Scholar-in-residence discusses current problems in South Africa

What do elephant, newspapers, and rimbewu have in common? South Africa, and now Elizabethtown College. The connection is the Bowers Writers House Scholar-in-Residence, Maggie Messitt. She is an immersion journalist and creative nonfiction writer. In 2003, 24-year-old Maggie Messitt bought a one-way ticket to South Africa and planned to stay there for 18 months. She ended up living in rural, northeastern South Africa for eight years, choosing to live in a tent at first. During this time, she founded a writing school for women and edited a community newspaper. Eventually, Messitt also wrote a book about the people and circumstances she encountered, titled “The Rainy Season.

When asked why he chose her to be a scholar-in-residence, Director of the Bowers Writers House Jesse Waters said, “When I found out about this first book that she was writing and what she had going on, I was intrigued by it. I liked her energy and her passion, and I thought this is someone who would be really good for the Elizabethtown community.”

Unlike previous scholar-in-residences, she and her dog Shinga will be staying at the Bowers Writers House for the entire 2015 Fall Semester. During her first event there, “South Africa in Three Acts: Elephant, Newspapers, and Rimbewu,” Thursday, September 10, Messitt explained that she often approaches storytelling as a curator, allowing the reader to make connections for him or herself, and her lecture was no exception. She described different aspects of South Africa, but didn’t tell the audience what to think about them. Instead, she asked her audience to consider each and to think about what they say about South African history, and the world in general.

The first topic she explored involved elephants. She explained that the human-made boundaries of Kruger National Park, a conservation area the size of Wales, came with responsibilities to keep nature balanced. Elephant living there have grown in numbers. This led to culling, or killing a certain amount of a species, to avoid negative impacts on other species. Messitt said that people feel a “special connection” with elephant and, because of this and international pressure, the culling of elephants was outlawed in 1995. Everything looked fine from the outside, but there were problems. Messitt saw some of the signs for herself while in a microlight following a wild fire with grass and fire experts from the Park. The burnt trees were snapping due to overgrazing. In 2008, there were about 20,000 elephant in the Park, but capacity is about 7,000. The ban on culling was lifted. International pressure to stop the practice returned.

After sharing this information, Messitt went on to talk about newspapers in South Africa, or more accurately, the lack of rural newspapers. After opening a newsroom “in-between a chicken shack and the railroad tracks,” she also worked with the community to stress the importance of media in a democratic nation. During apartheid, or legal racial segregation, there were only three television stations and the newspapers were censored. She gave an example of Photographer Sam Nzima witnessing the Soweto Uprising in 1976. He took photographs of the students shot by the police. The officials tried to confiscate the rolls of film, but he managed to hide one. For publishing these in an international newspaper, he was pushed out of the urban areas and into the rural homelands to hide, eventually put under house arrest until the end of the apartheid in 1994.
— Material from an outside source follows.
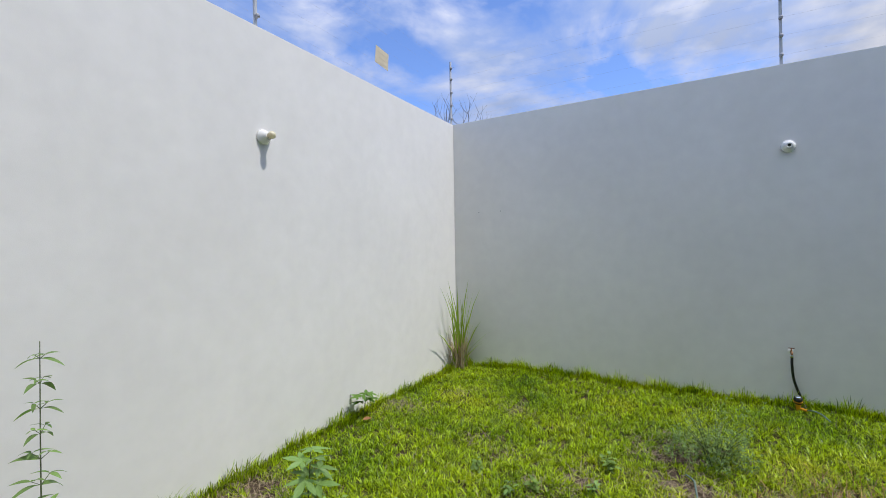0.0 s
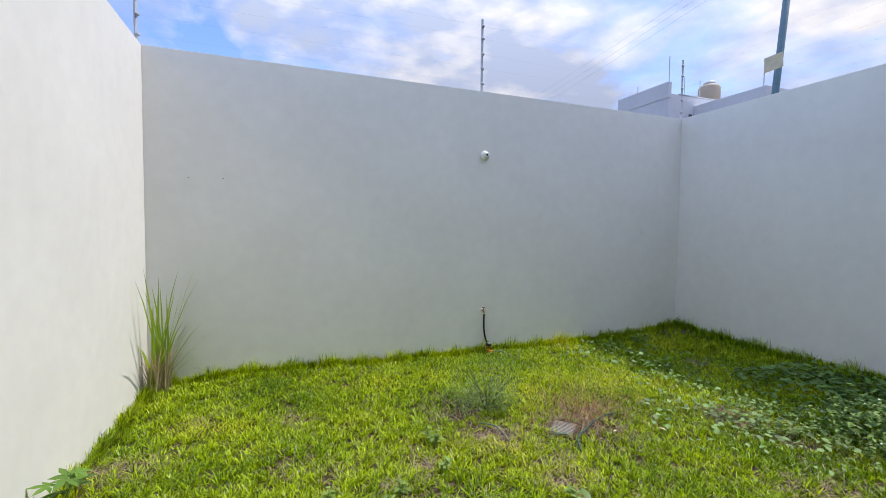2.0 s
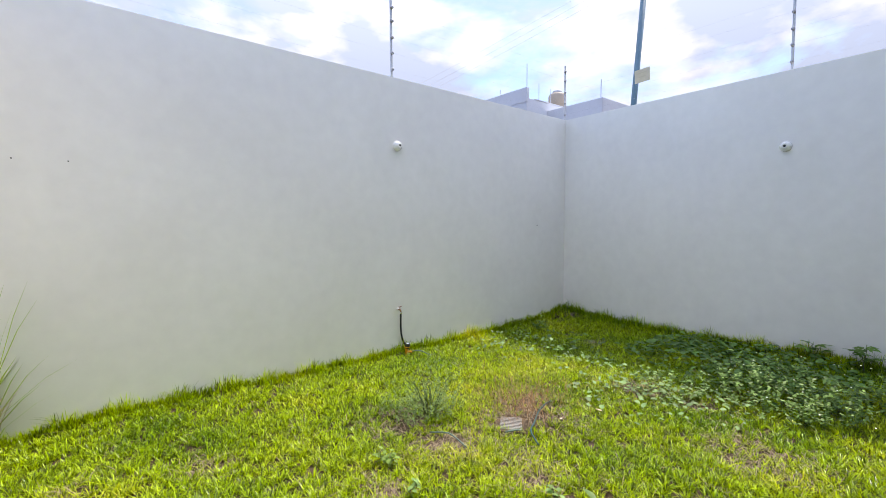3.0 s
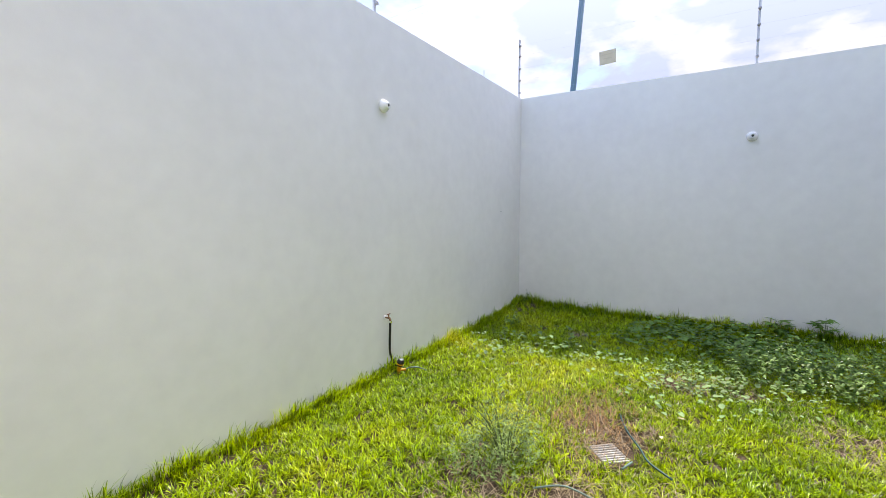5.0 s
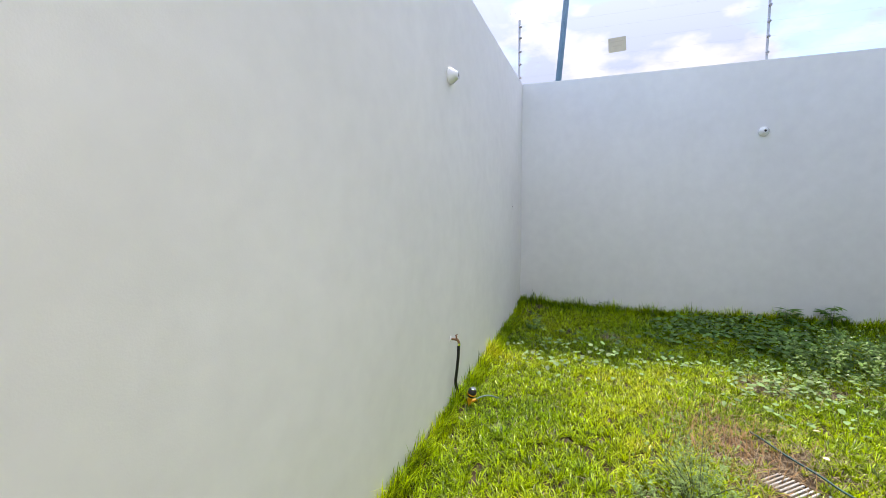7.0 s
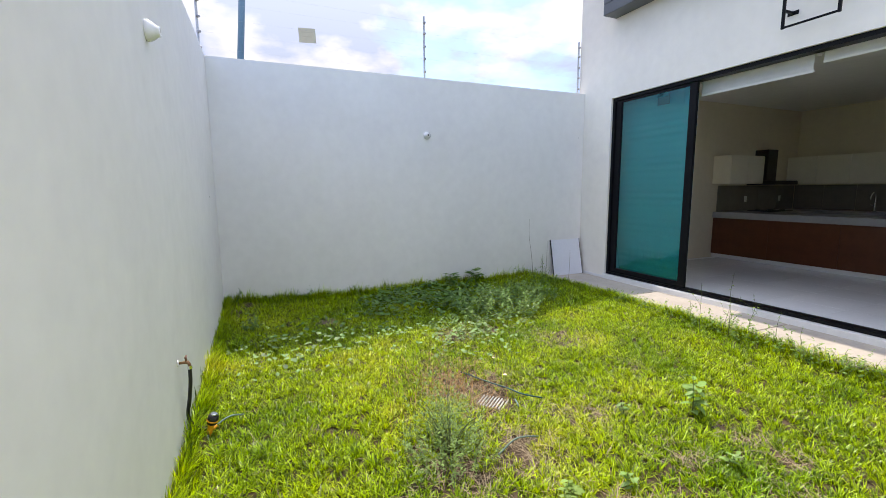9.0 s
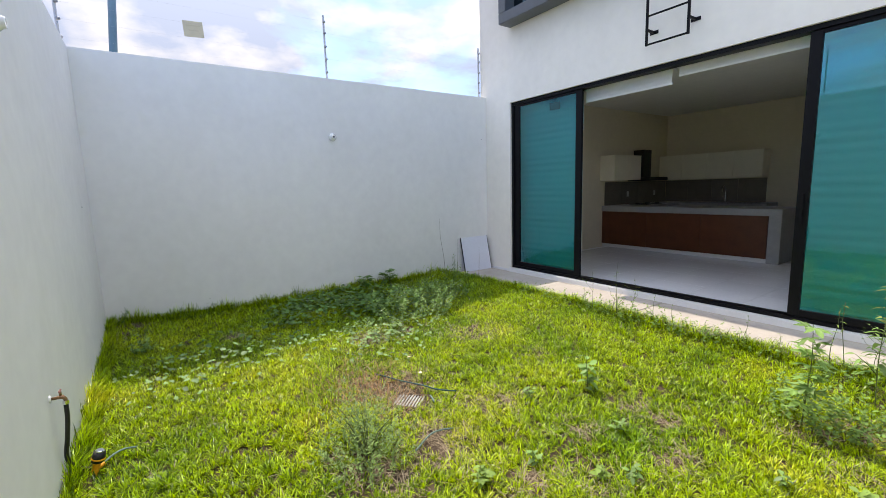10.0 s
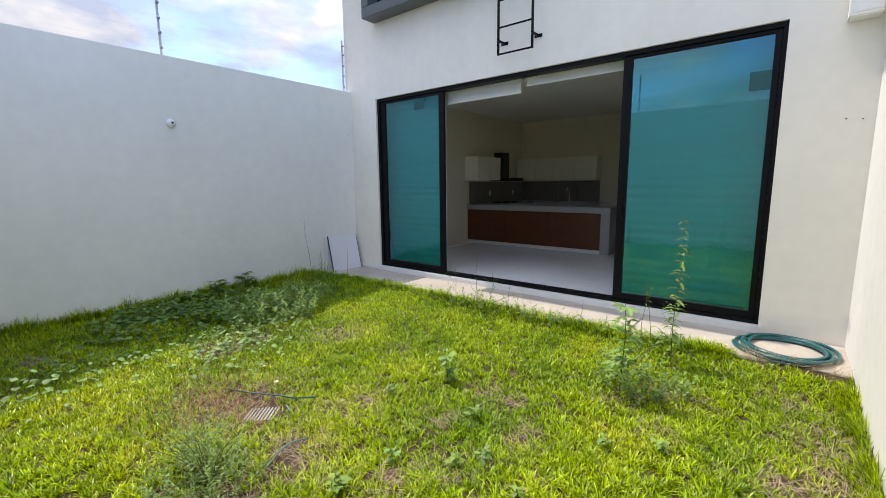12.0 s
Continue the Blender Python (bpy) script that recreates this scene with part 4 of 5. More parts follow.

The last aspect of South African rural life that Messitt talked about was rimbewu. This xiTsonga word means sex, both the act and gender. Messitt then introduced these statistics, “One out of three girls is raped by the time she graduates from matric – high school. And every eight hours, a woman is killed by her husband or boyfriend. In fact, [South Africa is] the number one place in the world for spousicide. You can’t talk about South Africa without thinking about the crimes against women, most often committed by a family member, that very few people discuss.” She also explored how complicated AIDS education has been. She explained that, although the apartheid government gave away free condoms before it fell apart, they weren’t trusted. Many thought the condoms were transmitting the virus. She also discussed how polygamy, the role of bride-price, and the Catholic Church’s ban on condom-use contributes to the HIV-AIDS epidemic and gender inequality.

South Africa is changing, but Messitt showed that it still has challenges, especially negative effects of man-made boundaries and restrictions on many aspects of life. First-year Mika Thomas recalled, “The idea of the rainy season bringing about a fearful type of hope was a really powerful image for me. That kind of lingers with me still.”

Maggie Messitt’s next events are October 13 and November 10. More information is available at www.etown.edu/writershouse. She will also be around campus, eating in the Brossman Commons and working on her second book in the High Library.